Cette violence vis-à-vis de l'autorité, de l'institution éducative à travers l'enseignant, pourrait-elle s'apparenter à une forme de revanche socio-économique ? Ou à une affirmation idenditaire par la religion ? Marion a aussi rencontré l'intolérance.

"J'ai eu trois familles musulmanes qui se sont opposées à ce que j'enseigne la préhistoire, parce que ce n'était pas cohérent avec leurs croyances. Mais, par ailleurs, j'ai aussi rencontré d'autres familles musulmanes qui ont dit clairement que ce n'était pas leurs croyances, mais qu'il fallait respecter l'école, respecter les enseignants. Au sein de la même religion, il peut y avoir des attitudes complètement différentes, le problème, c'est l'extrêmisme. 
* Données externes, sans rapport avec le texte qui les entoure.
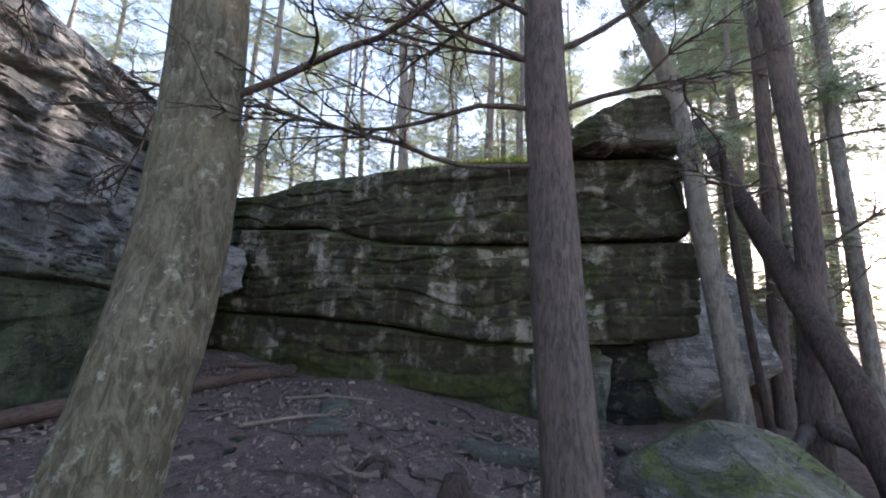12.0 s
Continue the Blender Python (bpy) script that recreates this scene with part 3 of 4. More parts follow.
# the mossy wall behind the pines
left_wall = wall("mossy_wall", "two-tiered sandstone wall, sunlit moss on its upper ledge")
# The tier below the overhang, its shade painted by the dark material.
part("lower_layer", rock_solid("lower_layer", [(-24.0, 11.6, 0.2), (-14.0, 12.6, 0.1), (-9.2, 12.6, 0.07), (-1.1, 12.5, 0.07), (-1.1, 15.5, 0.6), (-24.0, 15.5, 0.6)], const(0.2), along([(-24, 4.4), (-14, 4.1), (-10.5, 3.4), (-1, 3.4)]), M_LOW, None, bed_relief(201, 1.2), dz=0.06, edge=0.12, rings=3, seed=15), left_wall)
part("upper_layer", rock_solid("upper_layer", [(-9.0, 12.2, 0.06), (-6.5, 11.9, 0.05), (-3.0, 11.75, 0.05), (-1.25, 11.9, 0.05), (-1.0, 12.6, 0.2), (-1.0, 15.5, 0.6), (-9.0, 15.5, 0.6)], const(3.52), along([(-9, 5.75), (-6.6, 5.8), (-6.4, 5.75), (-1.2, 5.7)]), M_LEFT, lambda x, y, z: 0.16 * np.clip(z - 4.2, 0, 3), bed_relief(221, 1.2, 1.15), dz=0.045, edge=0.16, top_rough=0.2, rings=10, seed=16, under=True), left_wall)
part("top_ledge", rock_solid("top_ledge", [(-6.5, 12.7, 0.06), (-4.5, 12.4, 0.05), (-2.3, 12.6, 0.05), (-2.0, 14.5, 0.3), (-6.5, 14.5, 0.4)], const(5.6), along([(-6.6, 5.95), (-5, 6.4), (-3.5, 6.42), (-2, 6.0)]), M_LEFT, lambda x, y, z: 0.3 * (z - 5.6), bed_relief(231, 1.2, 0.35), dz=0.05, edge=0.2, top_rough=0.15, rings=8, seed=17), left_wall)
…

J'ai eu des familles qui, je suppose, étaient catholiques, et qui me sont tombées dessus par ce qu'il ne fallait absolument pas que je parle pas des chambres à gaz. Je suis désolée, mais ça faisait partie du programme ! C'est le problème de la laïcité." 

 

La laïcité, au coeur du débat. Comment la définir ? Comment l'expliquer aux parents ? Ces questions, Marion les affronte au quotidien.

"Plusieurs fois, quand j'étais épuisée, on m'a dit : 'Pourquoi tu ne vas pas dans le privé ?' Mais moi, je crois à l'école publique et laïque. C'est pas une solution de fuir, non plus. La laïcité, c'est des règles communes pour qu'on puisse vivre ensemble. On est libre d'avoir la croyance qu'on veut, mais on ne doit pas l'exprimer au sein de l'école. A l'école, personne ne sait si je crois, ou si je ne crois pas."

 

"On en prend plein la figure, et on se sent tout seul !"
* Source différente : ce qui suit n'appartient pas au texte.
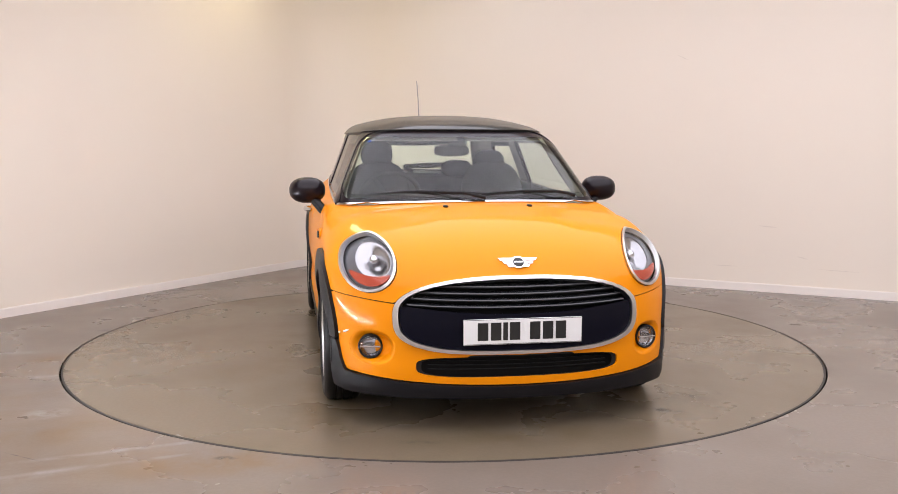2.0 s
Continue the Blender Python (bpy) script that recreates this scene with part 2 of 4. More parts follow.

Marion voit autour d'elle des collègues désabusés, désorientés, effrayés. Comment continuer avec la peur au ventre ? "Y a un bon nombre d'enseignants qui sont dans le renoncement, qui ne font plus remonter les incidents, parce qu'on n'a pas d'aide, qu'on ne se sent pas soutenus par notre hiérarchie. Quand on a des situations difficiles, on a qu'une envie, c'est de rentrer chez nous pour nous reposer, et pouvoir rattaquer le lendemain. On en prend plein la figure, et on se sent tout seul.
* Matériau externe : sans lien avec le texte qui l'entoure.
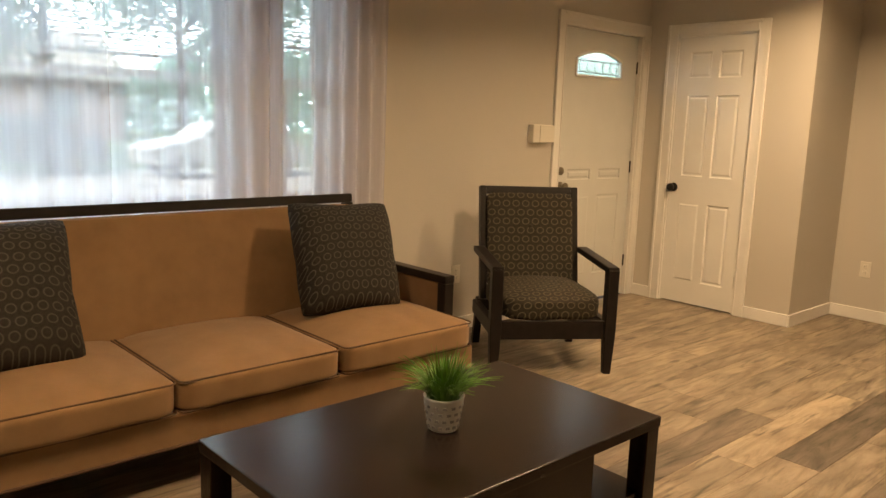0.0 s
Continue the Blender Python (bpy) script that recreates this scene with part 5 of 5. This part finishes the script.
TONES = [plank_material("pale_oak_plank", (0.40, 0.325, 0.24), (0.265, 0.205, 0.145), 1), plank_material("mid_oak_plank", (0.345, 0.28, 0.21), (0.22, 0.17, 0.122), 2),
         plank_material("grey_oak_plank", (0.30, 0.245, 0.187), (0.185, 0.145, 0.106), 3), plank_material("dark_oak_plank", (0.19, 0.155, 0.122), (0.11, 0.086, 0.065), 4)]
living_floor = bpy.data.objects["floor_living"]
PW, PL = 0.188, 1.22
cache = {}


def plank_mesh(length, width, tone):
    key = (round(length, 3), round(width, 3), tone)
    if key not in cache:
        bm = bmesh.new()
        c = 0.0010
        lo = [bm.verts.new((x, y, -0.003)) for x, y in ((0, 0), (length, 0), (length, width), (0, width))]
        hi = [bm.verts.new((x, y, 0)) for x, y in ((c, c), (length - c, c), (length - c, width - c), (c, width - c))]
        bm.faces.new(hi)
        for k in range(4):
            bm.faces.new((lo[k], lo[(k + 1) % 4], hi[(k + 1) % 4], hi[k]))
        cache[key] = mesh_of(bm, "plank", TONES[tone])
    return cache[key]


rp = random.Random(17)
for row in range(19):
    y0 = -0.008 + PW * row
    y1 = min(y0 + PW, YW + 0.01)
    start = {7: 4.10, 6: 3.07, 2: 5.975, 3: 5.975}.get(row, None)
    first = -2.6 - rp.uniform(0, PL)
    if start is not None:
        first = start - PL * math.ceil((start + 2.6) / PL)
    x = first
    while x < 6.13:
        a, b = max(x, -2.6), min(x + PL, 6.14)
        if row in (2, 3) and abs(x + PL - 5.975) < 0.02:
            cuts = [(a, 5.41), (5.41, b)]
        else:
            cuts = [(a, b)]
        for p, q2 in cuts:
            if q2 - p < 0.02:
                continue
            tone = rp.choices((0, 1, 2, 3), (0.32, 0.42, 0.21, 0.05))[0]
            if row in (2, 3) and abs(p - 5.41) < 0.01:
                tone = row
            if row == 6 and 3.0 < p < 4.4:
                tone = 3
            if row == 7 and abs(p - 4.10) < 0.02:
                tone = 2
            if row == 7 and abs(q2 - 4.10) < 0.02:
                tone = 0
            pl = new("plank", plank_mesh(q2 - p, y1 - y0, tone))
            pl.parent = living_floor
            pl.matrix_basis = pose(p, y0, 0)
        x += PL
Quand j'étais en formation, on nous avait promis des rencontres sur les pratiques pédagogiques, une fois par mois, avec un psychologue, ou une autre personne extérieure, des temps de partage et de discussion pour pouvoir justement prendre du recul, poser des valises qui sont lourdes. En fait, ça n'a jamais été mis en place."


 

"Il faut continuer, c'est encore plus essentiel"


Malgré l'isolement, l'angoisse, la fatigue, Marion veut toujours y croire. Parce qu'elle sent bien que son rôle d'enseignant est capital. Plus que jamais.

"J'ai toujours été quelqu'un qui croyait à la petite goutte d'eau dans l'océan, donc je continue vaille que vaille, mais je ne sais pas jusqu'à quand j'y arriverai, parce que les batteries se rechargent de plus en plus difficilement. Il faut continuer, c'est encore plus essentiel. Il y a des gens qu'on empêche de réfléchir, ce pauvre jeune de 18 ans (l'assassin de Samuel Paty, NDLR), on ne lui a pas laissé la possiblité de grandir, d'avoir son esprit critique. Il a été utilisé, c'est odieux ! Il devrait être en pleine activité de création, en train de construire."